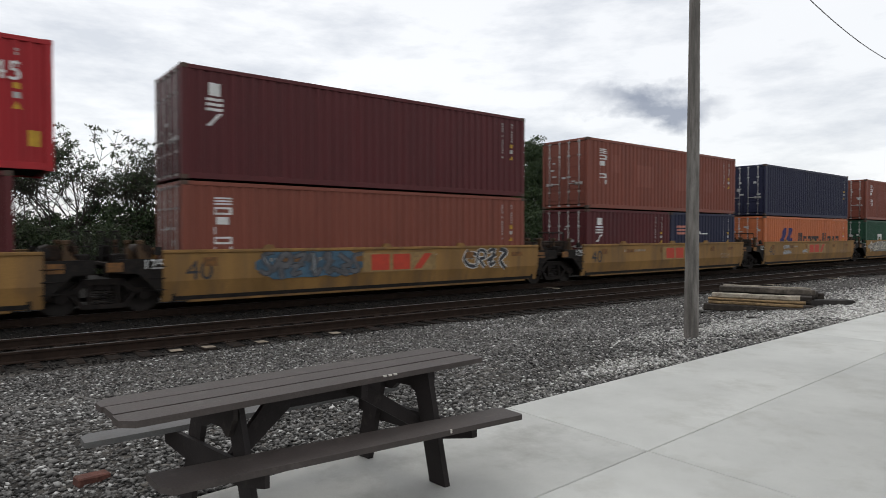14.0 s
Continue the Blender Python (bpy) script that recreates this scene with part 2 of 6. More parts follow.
M_reflect = mat("reflector_yellow", (0.50, 0.22, 0.02), 0.5, vary=0.15, dirt=(0.30, 0.15, 0.03), dirt_amount=0.2, scale=8)
INK = {
    "white": mat("ink_white", (0.68, 0.68, 0.66), 0.6, vary=0.12, scale=5, bump=0.0),
    "cream": mat("ink_cream", (0.50, 0.46, 0.37), 0.7, vary=0.2, dirt=(0.2, 0.14, 0.09), dirt_amount=0.25, scale=6, bump=0.0),
    "worn": mat("ink_worn", (0.36, 0.33, 0.28), 0.7, vary=0.3, dirt=(0.08, 0.055, 0.04), dirt_amount=0.45, scale=7, bump=0.0),
    "sand": mat("ink_sand", (0.30, 0.195, 0.075), 0.7, vary=0.2, dirt=(0.16, 0.09, 0.04), dirt_amount=0.4, scale=3, bump=0.0),
    "steel": mat("ink_steel", (0.055, 0.11, 0.16), 0.7, vary=0.25, scale=4, bump=0.0),
    "black": mat("ink_black", (0.030, 0.030, 0.034), 0.6, vary=0.2, scale=5, bump=0.0),
    "navy": mat("ink_navy", (0.028, 0.026, 0.125), 0.6, vary=0.15, scale=5, bump=0.0),
    "sky": mat("ink_sky", (0.13, 0.34, 0.52), 0.6, vary=0.1, scale=5, bump=0.0),
    "silver": mat("ink_silver", (0.46, 0.46, 0.44), 0.6, vary=0.1, scale=5, bump=0.0),
    "yellow": mat("ink_yellow", (0.52, 0.31, 0.03), 0.6, vary=0.1, scale=5, bump=0.0),
    "red": mat("ink_red", (0.46, 0.045, 0.02), 0.6, vary=0.1, scale=5, bump=0.0),
    "green": mat("ink_green", (0.03, 0.10, 0.065), 0.6, vary=0.1, scale=5, bump=0.0),
    "cyan": mat("ink_cyan", (0.16, 0.50, 0.55), 0.6, vary=0.2, scale=4, bump=0.0),
    "pale": mat("ink_pale", (0.34, 0.38, 0.40), 0.6, vary=0.3, scale=3, bump=0.0),
    "gold": mat("ink_gold", (0.165, 0.078, 0.032), 0.7, vary=0.2, scale=6, bump=0.0),
    "lime": mat("ink_lime", (0.50, 0.52, 0.10), 0.6, vary=0.2, scale=4, bump=0.0),
    "leaf": mat("ink_leaf", (0.10, 0.36, 0.12), 0.6, vary=0.2, scale=4, bump=0.0),
    "rose": mat("ink_rose", (0.50, 0.20, 0.15), 0.6, vary=0.2, scale=4, bump=0.0),
    "crimson": mat("ink_crimson", (0.29, 0.030, 0.034), 0.65, vary=0.2, scale=4, bump=0.0),
    "pool": mat("ink_pool", (0.03, 0.27, 0.28), 0.65, vary=0.2, scale=4, bump=0.0),
    "plumink": mat("ink_plum", (0.060, 0.028, 0.050), 0.7, vary=0.3, scale=4, bump=0.0),
    "pewter": mat("ink_pewter", (0.235, 0.225, 0.20), 0.7, vary=0.35, dirt=(0.10, 0.10, 0.11), dirt_amount=0.4, scale=1.6, bump=0.0),
    "smoke": mat("ink_smoke", (0.10, 0.10, 0.105), 0.7, vary=0.3, scale=4, bump=0.0),
}
M_tank = mat("tank_white", (0.78, 0.78, 0.75), 0.45, vary=0.06, dirt=(0.46, 0.43, 0.36), dirt_amount=0.12, scale=1.6, streak=True, bump=0.03)
M_tankdirty = mat("tank_dirty", (0.60, 0.57, 0.49), 0.55, vary=0.15, dirt=(0.34, 0.29, 0.21), dirt_amount=0.30, scale=1.6, streak=True, bump=0.03)
M_tanksteel = mat("tank_steel", (0.46, 0.48, 0.50), 0.42, 0.35, vary=0.12, dirt=(0.30, 0.31, 0.32), dirt_amount=0.2, scale=1.6, streak=True, bump=0.03)

# ---- mesh helpers ----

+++

Transcribe the whole listing exactly. Pictures stay out of your copy.

▸ **The solution**:
14.0 s
Continue the Blender Python (bpy) script that recreates this scene with part 2 of 6. More parts follow.
M_reflect = mat("reflector_yellow", (0.50, 0.22, 0.02), 0.5, vary=0.15, dirt=(0.30, 0.15, 0.03), dirt_amount=0.2, scale=8)
INK = {
    "white": mat("ink_white", (0.68, 0.68, 0.66), 0.6, vary=0.12, scale=5, bump=0.0),
    "cream": mat("ink_cream", (0.50, 0.46, 0.37), 0.7, vary=0.2, dirt=(0.2, 0.14, 0.09), dirt_amount=0.25, scale=6, bump=0.0),
    "worn": mat("ink_worn", (0.36, 0.33, 0.28), 0.7, vary=0.3, dirt=(0.08, 0.055, 0.04), dirt_amount=0.45, scale=7, bump=0.0),
    "sand": mat("ink_sand", (0.30, 0.195, 0.075), 0.7, vary=0.2, dirt=(0.16, 0.09, 0.04), dirt_amount=0.4, scale=3, bump=0.0),
    "steel": mat("ink_steel", (0.055, 0.11, 0.16), 0.7, vary=0.25, scale=4, bump=0.0),
    "black": mat("ink_black", (0.030, 0.030, 0.034), 0.6, vary=0.2, scale=5, bump=0.0),
    "navy": mat("ink_navy", (0.028, 0.026, 0.125), 0.6, vary=0.15, scale=5, bump=0.0),
    "sky": mat("ink_sky", (0.13, 0.34, 0.52), 0.6, vary=0.1, scale=5, bump=0.0),
    "silver": mat("ink_silver", (0.46, 0.46, 0.44), 0.6, vary=0.1, scale=5, bump=0.0),
    "yellow": mat("ink_yellow", (0.52, 0.31, 0.03), 0.6, vary=0.1, scale=5, bump=0.0),
    "red": mat("ink_red", (0.46, 0.045, 0.02), 0.6, vary=0.1, scale=5, bump=0.0),
    "green": mat("ink_green", (0.03, 0.10, 0.065), 0.6, vary=0.1, scale=5, bump=0.0),
    "cyan": mat("ink_cyan", (0.16, 0.50, 0.55), 0.6, vary=0.2, scale=4, bump=0.0),
    "pale": mat("ink_pale", (0.34, 0.38, 0.40), 0.6, vary=0.3, scale=3, bump=0.0),
    "gold": mat("ink_gold", (0.165, 0.078, 0.032), 0.7, vary=0.2, scale=6, bump=0.0),
    "lime": mat("ink_lime", (0.50, 0.52, 0.10), 0.6, vary=0.2, scale=4, bump=0.0),
    "leaf": mat("ink_leaf", (0.10, 0.36, 0.12), 0.6, vary=0.2, scale=4, bump=0.0),
    "rose": mat("ink_rose", (0.50, 0.20, 0.15), 0.6, vary=0.2, scale=4, bump=0.0),
    "crimson": mat("ink_crimson", (0.29, 0.030, 0.034), 0.65, vary=0.2, scale=4, bump=0.0),
    "pool": mat("ink_pool", (0.03, 0.27, 0.28), 0.65, vary=0.2, scale=4, bump=0.0),
    "plumink": mat("ink_plum", (0.060, 0.028, 0.050), 0.7, vary=0.3, scale=4, bump=0.0),
    "pewter": mat("ink_pewter", (0.235, 0.225, 0.20), 0.7, vary=0.35, dirt=(0.10, 0.10, 0.11), dirt_amount=0.4, scale=1.6, bump=0.0),
    "smoke": mat("ink_smoke", (0.10, 0.10, 0.105), 0.7, vary=0.3, scale=4, bump=0.0),
}
M_tank = mat("tank_white", (0.78, 0.78, 0.75), 0.45, vary=0.06, dirt=(0.46, 0.43, 0.36), dirt_amount=0.12, scale=1.6, streak=True, bump=0.03)
M_tankdirty = mat("tank_dirty", (0.60, 0.57, 0.49), 0.55, vary=0.15, dirt=(0.34, 0.29, 0.21), dirt_amount=0.30, scale=1.6, streak=True, bump=0.03)
M_tanksteel = mat("tank_steel", (0.46, 0.48, 0.50), 0.42, 0.35, vary=0.12, dirt=(0.30, 0.31, 0.32), dirt_amount=0.2, scale=1.6, streak=True, bump=0.03)

# ---- mesh helpers ----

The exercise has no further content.